Thursday , September 19, 2024

PayPal’s P2P API Is Winning Bank Adoption, Exec Says

PayPal Inc.’s 1-year-old person-to-person payment application for financial institutions is catching on with banks, says the PayPal executive charged with marketing the product, part of a collection of payment services PayPal introduced when it opened its platform to outside developers last year. Dan Schatt, senior director and head of financial innovations at San Jose, Calif.-based PayPal, won’t reveal how many financial institutions are live on the P2P app, deferring any announcement to next week, when PayPal will host its second annual developer’s conference in San Francisco.

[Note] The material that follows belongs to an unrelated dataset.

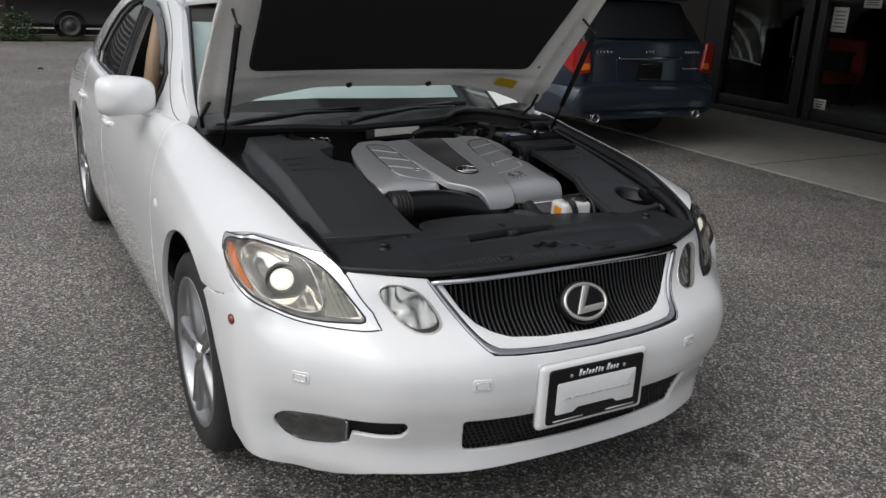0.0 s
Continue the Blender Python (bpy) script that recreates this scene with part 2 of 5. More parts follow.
YELLOWINK = mat("yellow_label", (0.60, 0.40, 0.02), 0.5, vary=0.1, scale=60)
TAN = mat("tan_leather", (0.36, 0.25, 0.16), 0.55, vary=0.08, scale=8, bump=0.0004, bump_scale=200)
ASPHALT = asphalt_material()
CONCRETE = mat("worn_concrete", (0.25, 0.235, 0.21), 0.85, vary=0.2, scale=1.4, bump=0.001, bump_scale=90)
BLUEPAINT = mat("dark_blue_paint", (0.015, 0.022, 0.035), 0.3, vary=0.05, scale=2, coat=0.6, coat_rough=0.05)
REDLENS = mat("red_lamp_plastic", (0.27, 0.008, 0.007), 0.15, vary=0.1, scale=30, coat=0.6)
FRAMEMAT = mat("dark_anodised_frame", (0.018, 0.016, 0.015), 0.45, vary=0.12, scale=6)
WALLMAT = mat("dark_brown_cladding", (0.045, 0.036, 0.030), 0.75, vary=0.2, scale=3, bump=0.001, bump_scale=60)
FENCE = mat("weathered_dark_boards", (0.032, 0.025, 0.020), 0.85, vary=0.35, scale=4, bump=0.002, bump_scale=40)
LEAF = mat("dull_green_leaves", (0.05, 0.085, 0.03), 0.7, vary=0.35, scale=9)
REDCHAIR = mat("red_upholstery", (0.36, 0.04, 0.02), 0.7, vary=0.1, scale=8)


# ---- building helpers ----
def thing(name, label, category, at=(0, 0, 0), group="", kind=""):
    ob = new(name)
    ob.location = at
    ob.empty_display_size = 0.1
    return tagged(ob, label, category, group, kind)


def to_mesh(name, bm, material, smooth=True):
    me = bpy.data.meshes.new(name)
    if smooth:
        for f in bm.faces:
            f.smooth = True
    bm.to_mesh(me)
    bm.free()
    for one in (material if isinstance(material, (list, tuple)) else [material]):
        me.materials.append(one)
    return me


def part(name, bm, material, parent, label="", smooth=True):
    """Links a bmesh, in its thing's own space, as one mesh object under a thing or under a part."""
    ob = new(name, to_mesh(name, bm, material, smooth))
    ob.parent = parent
    return tagged(ob, label)


def single(name, bm, material, label, category, group="", kind="", at=(0, 0, 0), smooth=True):
    ob = new(name, to_mesh(name, bm, material, smooth))
    ob.location = at
    return tagged(ob, label, category, group, kind)


def curve(xs, ys):
    """A smooth interpolation without overshoot through knots (monotone cubic)."""
    xs, ys = np.array(xs, float), np.array(ys, float)
    h, d = np.diff(xs), np.diff(ys) / np.diff(xs)
    m = np.zeros(len(xs))
    m[0], m[-1] = d[0], d[-1]
    for i in range(1, len(xs) - 1):
        if d[i - 1] * d[i] > 0:
            w1, w2 = 2 * h[i] + h[i - 1], h[i] + 2 * h[i - 1]
            m[i] = (w1 + w2) / (w1 / d[i - 1] + w2 / d[i])

    def f(x):
        x = min(max(float(x), xs[0]), xs[-1])
        i = min(int(np.searchsorted(xs, x, side="right")) - 1, len(h) - 1)
        t = (x - xs[i]) / h[i]
        return float((2 * t**3 - 3 * t**2 + 1) * ys[i] + (t**3 - 2 * t**2 + t) * h[i] * m[i]
                     + (-2 * t**3 + 3 * t**2) * ys[i + 1] + (t**3 - t**2) * h[i] * m[i + 1])
    return f


def smooth_line(pts, n=8, closed=False):
    """A Catmull-Rom line through points of any dimension."""
    p = [np.array(q, float) for q in pts]
    out = []
    k = len(p)
    for i in range(k if closed else k - 1):
        a, b, c, d = (p[(i - 1) % k] if closed or i else 2 * p[0] - p[1]), p[i], p[(i + 1) % k], \
            (p[(i + 2) % k] if closed or i + 2 < k else 2 * p[-1] - p[-2])
        for j in range(n):
            t = j / n
            out.append(0.5 * (2 * b + (c - a) * t + (2 * a - 5 * b + 4 * c - d) * t * t + (3 * b - a - 3 * c + d) * t**3))
    if not closed:
        out.append(p[-1])
    return [tuple(float(v) for v in q) for q in out]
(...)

But “the number is significant,” Schatt tells Digital Transactions News, adding that adopting institutions include “top 10 institutions all the way down to $100-million credit unions.” The names of at least some of the client institutions will be announced at next week’s conference, known as PayPal X Innovate 2010. One early adopter is Mercantile Bank of Michigan, whose version of the mobile app became available on Apple Inc.’s App Store in September. So far the app has garnered a five-star rating from seven users. Schatt says PayPal will also announce a version of the service that lets users convert rewards points into actual currencies.

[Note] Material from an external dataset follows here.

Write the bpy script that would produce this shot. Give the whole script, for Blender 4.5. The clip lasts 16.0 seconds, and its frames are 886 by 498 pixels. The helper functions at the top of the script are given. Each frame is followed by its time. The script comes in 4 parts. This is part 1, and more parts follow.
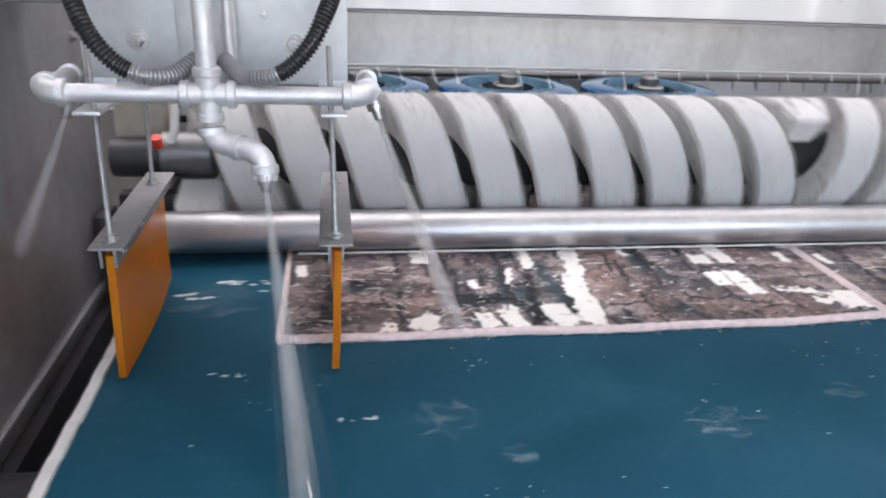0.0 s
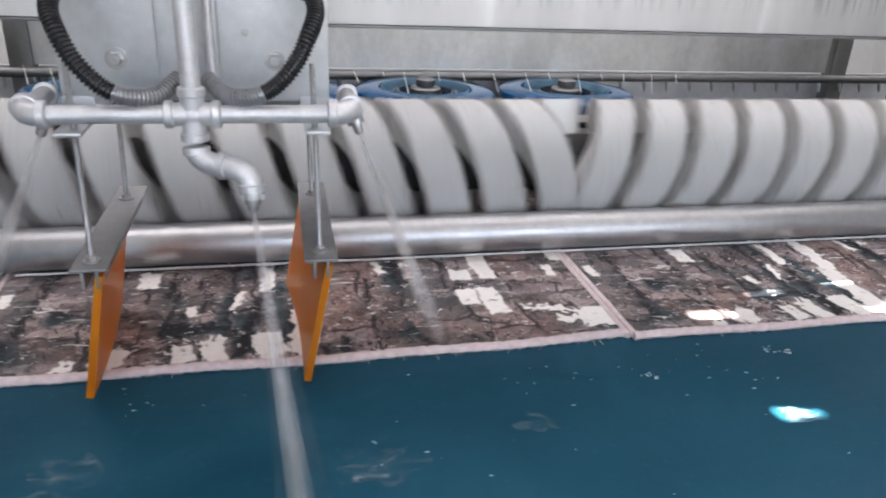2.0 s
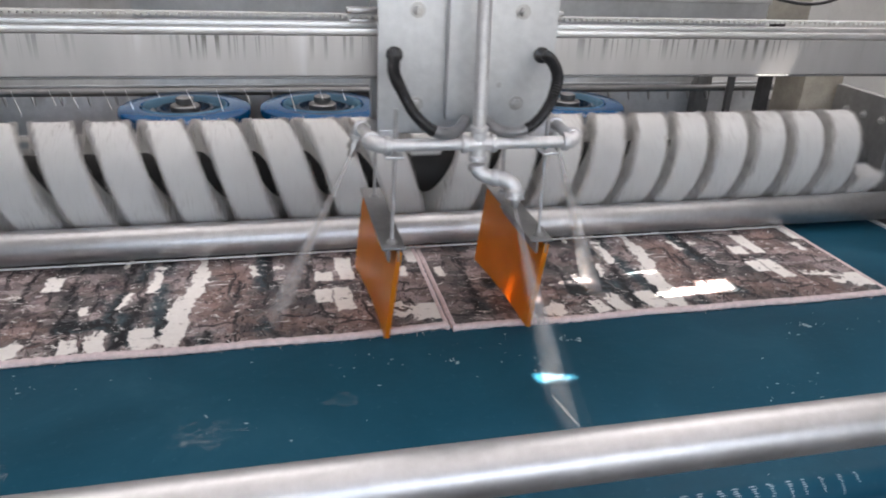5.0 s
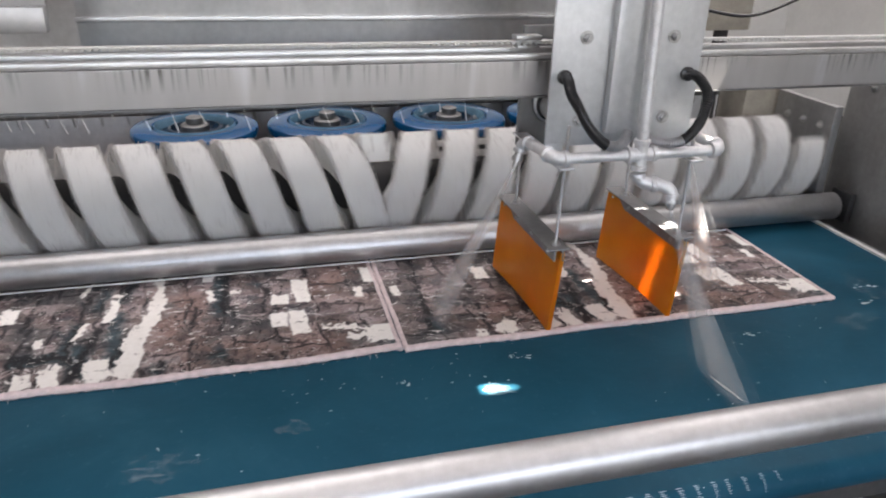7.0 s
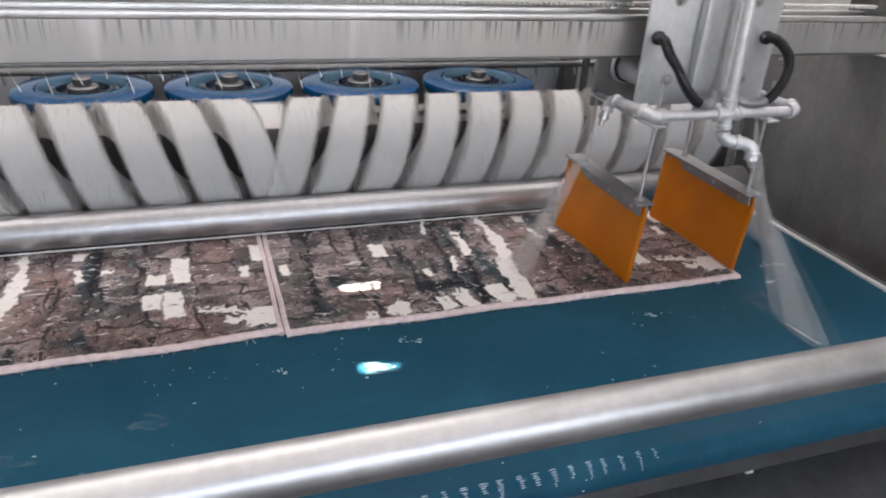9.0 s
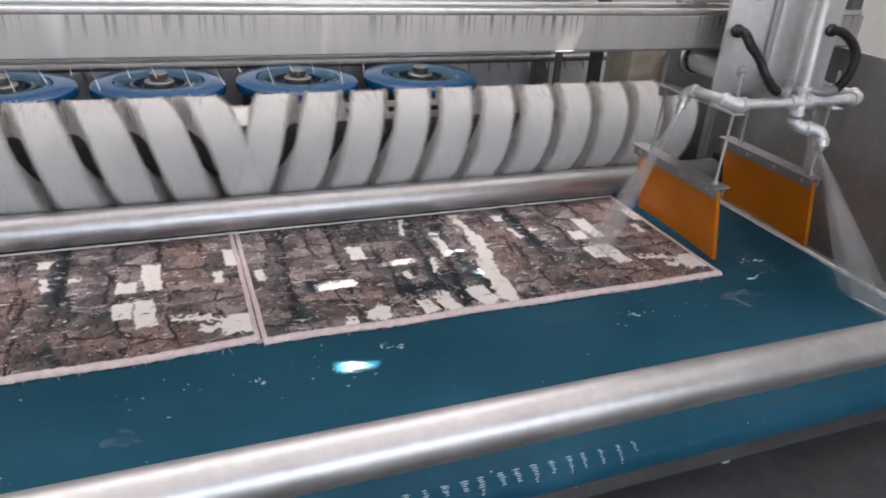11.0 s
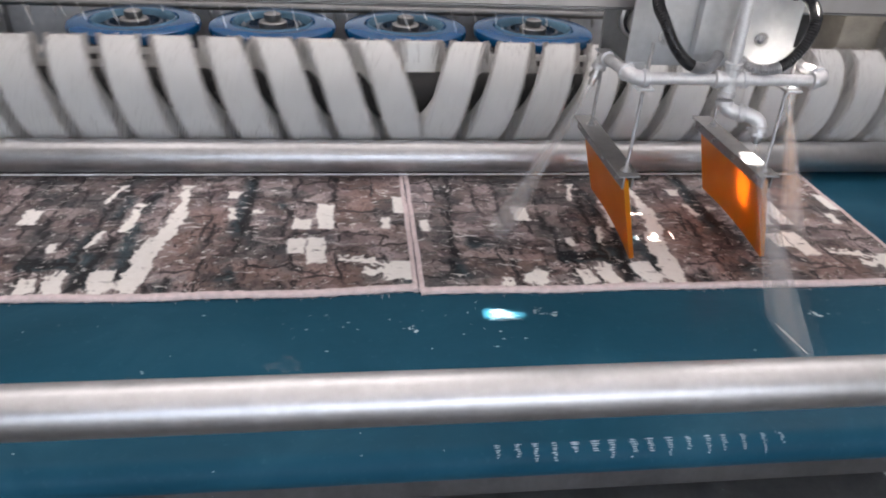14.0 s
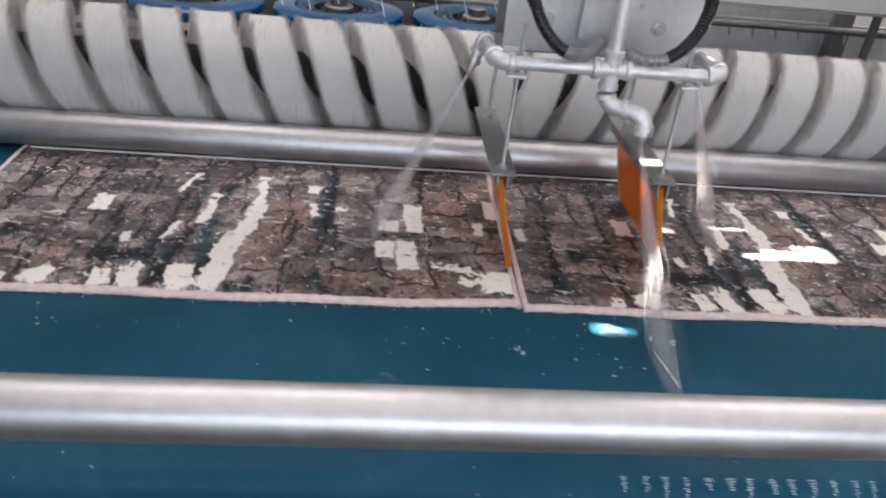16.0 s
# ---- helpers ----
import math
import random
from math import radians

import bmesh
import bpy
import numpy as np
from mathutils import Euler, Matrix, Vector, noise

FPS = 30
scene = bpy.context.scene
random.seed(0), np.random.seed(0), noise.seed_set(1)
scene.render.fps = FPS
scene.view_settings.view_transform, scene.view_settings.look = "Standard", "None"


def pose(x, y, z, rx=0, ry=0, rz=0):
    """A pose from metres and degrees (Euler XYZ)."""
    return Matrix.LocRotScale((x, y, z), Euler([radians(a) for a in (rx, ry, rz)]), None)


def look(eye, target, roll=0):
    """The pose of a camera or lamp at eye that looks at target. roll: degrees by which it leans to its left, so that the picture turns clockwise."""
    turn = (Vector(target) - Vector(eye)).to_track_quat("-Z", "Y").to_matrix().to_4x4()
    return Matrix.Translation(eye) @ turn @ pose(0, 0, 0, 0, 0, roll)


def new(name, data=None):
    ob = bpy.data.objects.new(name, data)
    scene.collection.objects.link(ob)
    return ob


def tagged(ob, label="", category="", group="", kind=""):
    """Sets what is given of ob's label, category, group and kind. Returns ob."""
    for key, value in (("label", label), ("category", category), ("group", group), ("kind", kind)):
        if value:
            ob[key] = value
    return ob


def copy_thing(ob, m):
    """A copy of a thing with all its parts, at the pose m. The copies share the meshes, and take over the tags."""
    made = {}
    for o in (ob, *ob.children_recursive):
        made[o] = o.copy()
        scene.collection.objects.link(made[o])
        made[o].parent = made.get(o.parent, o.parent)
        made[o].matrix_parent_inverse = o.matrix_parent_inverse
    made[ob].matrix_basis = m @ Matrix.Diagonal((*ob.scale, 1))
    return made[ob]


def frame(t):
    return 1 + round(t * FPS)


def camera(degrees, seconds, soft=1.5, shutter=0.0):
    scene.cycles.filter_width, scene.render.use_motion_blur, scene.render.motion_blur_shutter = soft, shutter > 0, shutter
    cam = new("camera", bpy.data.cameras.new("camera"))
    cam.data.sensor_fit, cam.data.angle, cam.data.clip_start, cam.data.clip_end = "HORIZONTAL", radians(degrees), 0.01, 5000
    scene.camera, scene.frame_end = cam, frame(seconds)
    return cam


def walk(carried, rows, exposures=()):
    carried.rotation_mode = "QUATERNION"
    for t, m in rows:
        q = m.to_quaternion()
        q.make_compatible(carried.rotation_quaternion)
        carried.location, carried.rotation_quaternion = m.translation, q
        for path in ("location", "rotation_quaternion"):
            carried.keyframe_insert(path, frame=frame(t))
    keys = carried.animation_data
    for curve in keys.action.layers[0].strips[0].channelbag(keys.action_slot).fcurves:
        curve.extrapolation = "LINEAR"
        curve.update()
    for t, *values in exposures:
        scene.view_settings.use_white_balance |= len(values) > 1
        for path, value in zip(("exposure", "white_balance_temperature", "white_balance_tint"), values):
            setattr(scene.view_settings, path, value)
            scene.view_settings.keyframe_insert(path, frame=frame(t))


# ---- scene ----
# The camera, held by hand, follows the carriage along the machine.
cam = camera(63.14, 16.0, soft=1.9, shutter=0.7)
walk(cam, [
    (0, look((-1.223, -1.239, 1.573), (-0.925, 0.58, 0.798), 2.56)),
    (0.5, look((-1.13, -1.238, 1.585), (-0.764, 0.579, 0.834), 3.11)),
    (1, look((-0.907, -1.271, 1.607), (-0.782, 0.582, 0.866), 3.25)),
    (1.5, look((-0.767, -1.247, 1.613), (-0.421, 0.577, 0.869), 3.71)),
    (2, look((-0.706, -1.236, 1.608), (-0.284, 0.554, 0.821), 2.83)),
    (2.5, look((-0.561, -1.251, 1.599), (-0.279, 0.561, 0.8), 2.58)),
    (3, look((-0.381, -1.291, 1.609), (-0.197, 0.535, 0.813), 1.73)),
    (3.5, look((-0.29, -1.341, 1.628), (-0.139, 0.497, 0.855), 0.21)),
    (4, look((-0.33, -1.409, 1.676), (-0.003, 0.409, 0.909), 2.31)),
    (4.5, look((-0.409, -1.557, 1.746), (0.004, 0.219, 0.924), 2.84)),
    (7, look((-0.333, -1.671, 1.874), (0.15, 0.082, 1.042), 1.57)),
    (7.5, look((-0.292, -1.655, 1.895), (0.259, 0.053, 1.013), 1.99)),
    (8, look((-0.281, -1.649, 1.862), (0.311, 0.041, 0.97), 2.60)),
    (8.5, look((-0.224, -1.637, 1.849), (0.382, 0.041, 0.945), 2.85)),
    (9, look((-0.155, -1.637, 1.836), (0.459, 0.045, 0.945), 3.64)),
    (11.5, look((-0.159, -1.616, 1.827), (0.527, 0.034, 0.929), 3.75)),
    (12, look((-0.196, -1.61, 1.821), (0.431, 0.06, 0.916), 3.74)),
    (12.5, look((-0.172, -1.631, 1.83), (0.342, 0.085, 0.941), 3.72)),
    (13, look((-0.139, -1.659, 1.867), (0.27, 0.061, 0.932), 3.52)),
    (13.5, look((-0.151, -1.661, 1.839), (0.199, 0.056, 0.875), 3.52)),
    (14, look((-0.147, -1.651, 1.836), (0.088, 0.048, 0.807), 3.28)),
    (14.5, look((-0.15, -1.645, 1.793), (0.026, 0.079, 0.795), 4.07)),
    (15, look((-0.111, -1.617, 1.805), (0.053, 0.091, 0.776), 3.61)),
    (15.5, look((-0.146, -1.597, 1.78), (-0.077, 0.109, 0.738), 4.31)),
    (16, look((-0.318, -1.534, 1.759), (-0.143, 0.175, 0.735), 5.76)),
], exposures=[(0, 4.60, 6500, 12), (1.5, 4.35, 6590, 12), (3.5, 4.30, 6590, 12), (4.5, 4.16, 6720, 12), (7, 4.17, 6880, 13), (9, 4.17, 6880, 13), (13, 4.17, 6880, 14), (16, 4.15, 6830, 13)])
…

PayPal is offering the P2P application through S1 Corp. and Fidelity National Information Services Inc., both major providers of processing services to banks. Though the app, which S1 is making available for mobile banking and FIS for online banking, refers to the P2P service as being “powered by PayPal,” it is otherwise branded by the adopting financial institutions. Senders of funds need not have a PayPal account to use the service. Recipients who do not already have an account are prompted to start one, a process PayPal has streamlined. “It takes a minute,” says Schatt. Funds can be sent to a recipient’s e-mail address or mobile-phone number.

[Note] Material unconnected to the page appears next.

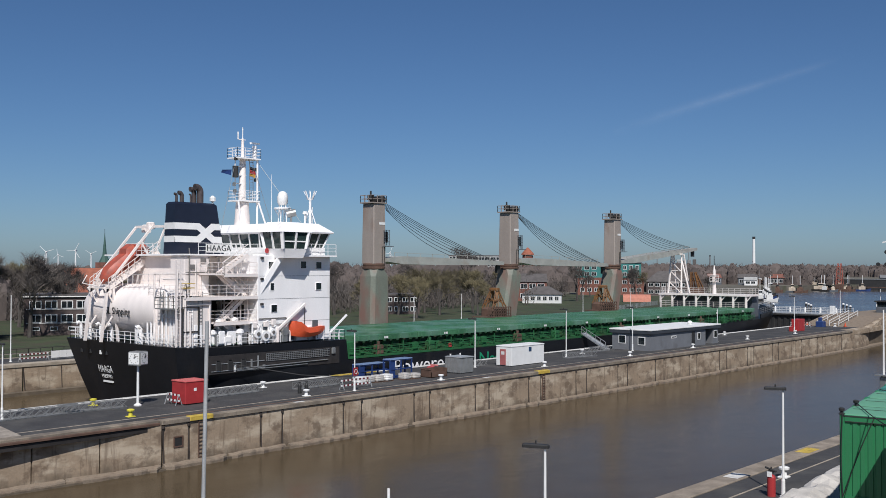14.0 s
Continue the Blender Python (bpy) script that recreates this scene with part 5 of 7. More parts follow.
# pipes and cable trays on the after bulkheads
for i, (x0, z0, z1) in enumerate(((2.2, 3.7, 11.2), (2.6, 3.7, 9.0), (3.3, 3.7, 11.6), (4.4, 5.0, 11.8), (5.0, 3.7, 8.2), (6.3, 3.7, 11.8), (7.1, 6.0, 11.6), (7.6, 3.7, 10.0))):
    part("riser_pipe", Geo().path([(x0, 8.62, z0), (x0, 8.62, z1), (x0 + 0.5, 8.62, z1 + 0.2)], 0.05 + 0.03 * (i % 3)), CREAM, ship)
for z0 in (5.2, 7.3, 9.6):
    part("cable_tray", Geo().beam((1.5, 8.66, z0), (9.6, 8.66, z0), 0.1, 0.22), CREAM, ship)
for x0, z0, z1 in ((8.4, 3.7, 9.8), (1.2, 5.6, 11.8)):
    lad = Geo().beam((x0, 8.5, z0), (x0, 8.5, z1), 0.06).beam((x0 + 0.45, 8.5, z0), (x0 + 0.45, 8.5, z1), 0.06)
    for k in range(int((z1 - z0) / 0.32)):
        lad.beam((x0, 8.5, z0 + 0.2 + k * 0.32), (x0 + 0.45, 8.5, z0 + 0.2 + k * 0.32), 0.04)
    part("ladder", lad, CREAM, ship, "cream steel ladder")
# ---- things on the lock island ----
def lamp_post(at, h, turn, label, head=True, base=True, mat=None):
    p = thing("lamp_post", label, "lamp post", at, turn, group="quay lamps")
    part("pole", Geo().tube((0, 0, 0), (0, 0, h), 0.065, 0.045, 10), mat or PLAIN_WHITE, p)
    if base:
        part("base_plate", Geo().lathe([(0.17, 0), (0.17, 0.05), (0.1, 0.08), (0.09, 0.8), (0.07, 0.85)], 10), mat or PLAIN_WHITE, p)
    if head:
        part("lamp_head", Geo().bbox(-0.85, 0.15, -0.13, 0.13, h - 0.02, h + 0.12, 0.04), DARK, p, "flat dark lamp head")
        part("sensor", Geo().tube((-0.35, 0, h + 0.12), (-0.35, 0, h + 0.24), 0.035, n=6), DARK, p)
        part("lens", Geo().box(-0.8, -0.15, -0.09, 0.09, h - 0.035, h - 0.021), SHUTTER, p)
    return p


for x, y, h in ((-69.2, 83.4, 5.2), (-67.8, 113.8, 5.6), (-67.2, 136.7, 4.9), (-67.2, 165.0, 6.0), (-70.4, 32.4, 5.3)):
    lamp_post((x, y, 0), h, 10, "slender white lamp post on the lock island")
pd = lamp_post((-69.2, 100.7, 0), 5.7, 10, "slender white lamp post with a wooden fender beside it")
pb = lamp_post((-64.0, 60.6, 0), 5.2, 10, "slender white lamp post with a red notice plate")
part("notice_plate", Geo().bbox(0.09, 0.14, -0.32, 0.32, 1.35, 2.05, 0.02), RED, pb, "red plate with a white ring")
ringg = Geo()
for i in range(16):
    a, b = i * math.pi / 8, (i + 1) * math.pi / 8
    ringg.beam((0.15, 0.2 * math.cos(a), 1.7 + 0.2 * math.sin(a)), (0.15, 0.2 * math.cos(b), 1.7 + 0.2 * math.sin(b)), 0.02, 0.05)
part("ring", ringg, PLAIN_WHITE, pb)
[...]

Schatt says banks are responding to the service as a way to cut the expense of handling checks and to get a piece of the remittance market. “Banks only have 3% of the remittance market,” he says. “They’ve lost it all to Western Union. You can take back markets you’ve historically lost.” Also appealing to banks is the opportunity to brand the messaging that goes out to recipients, many of whom are likely to be local and hence potential customers, Schatt adds. Messages can encourage recipients to link their funds to cards issued by the bank, and to move their deposits.

While he won’t discuss the specifics of how the service is priced, Schatt says the fee to financial institutions is a flat price per transaction. “It’s less than the cost of a stamp,” he says. “It’s significantly reduced from what they’d have to pay for a paper check.” PayPal charges its transaction fee to S1 and FIS, which then reprice the service to its client institutions. Banks can determine whether they want to charge customers for using the service.

Introduced by PayPal last November as one of a number of new products that depend on the company’s new open application programming interfaces (APIs), the P2P service credits recipients’ accounts immediately. PayPal then receives funds from paying banks via the automated clearing house network.